In June 1998, the Financial Accounting Standards Board issued Statement of Financial Accounting Standards No.
133, "Accounting for Derivative Instruments and Hedging Activities" ("SFAS 133"). SFAS 133 is effective for all
fiscal quarters or fiscal years beginning after June 15, 1999. SFAS 133 establishes accounting and reporting standards
for derivative instruments embedded in other contracts and for hedging activities. Application of this accounting
standard is not expected to have a material impact on the Company's consolidated financial position, results of
operations or liquidity.
Fair Value of Financial Instruments
The carrying amount of cash and cash equivalents approximates fair value for all periods presented because of the
short-term maturity of these financial instruments. The fair value of the Company's convertible debentures is estimated
by reference to quoted information from market sources. At June 27, 1998, the market value of the Company's
convertible debentures was approximately $335 million, compared to the related carrying value of $469.2 million.

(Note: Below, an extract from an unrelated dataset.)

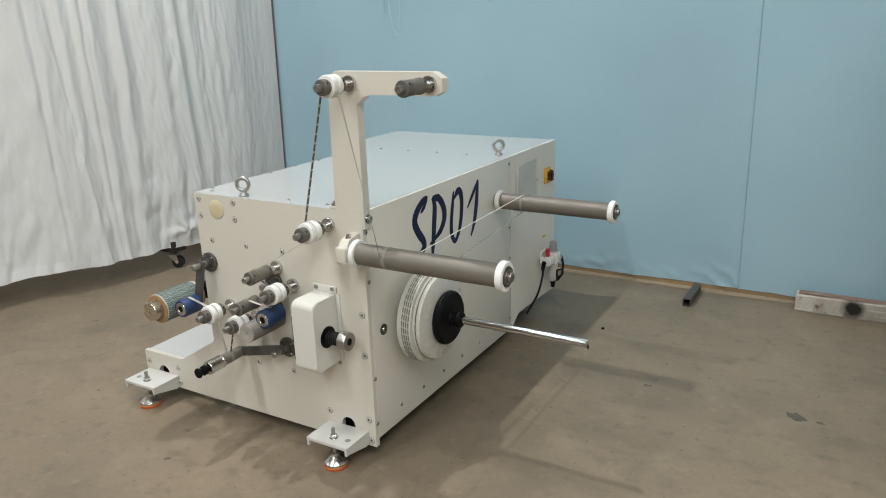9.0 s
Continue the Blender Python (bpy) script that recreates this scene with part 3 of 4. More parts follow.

The carrying amounts of all other financial instruments in the consolidated balance sheets approximate fair values.
Foreign Exchange Contracts
The Company enters into short-term, forward exchange contracts to hedge the impact of foreign currency
fluctuations on certain underlying assets, liabilities and commitments for operating expenditures denominated in
foreign currencies. These contracts are not entered into for trading purposes, have maturity dates that do not exceed
twelve months, and are accounted for as hedges. The unrealized gains and losses on these contracts are deferred and
recognized in the results of operations in the period in which the hedged transactions are consummated. Costs
associated with entering into such contracts are typically amortized over the life of the instrument. At June 28, 1997
and June 27, 1998, the Company had outstanding $266.6 and $241.9 million, respectively, of forward exchange
contracts with commercial banks. As of June 28, 1997 and June 27, 1998, the unrealized gains and losses on
outstanding forward exchange contracts were not material. Realized gains and losses are primarily recorded in cost of
revenues in the accompanying consolidated statements of operations.
In response to the Company's underlying foreign currency exposures, the Company may, from time to time, adjust
its foreign currency hedging position by taking out additional contracts or by terminating or offsetting existing foreign
currency forward exchange contracts. Gains or losses on terminated contracts and offsetting contracts are recognized
in the results of operations in the periods in which the hedged transactions occur.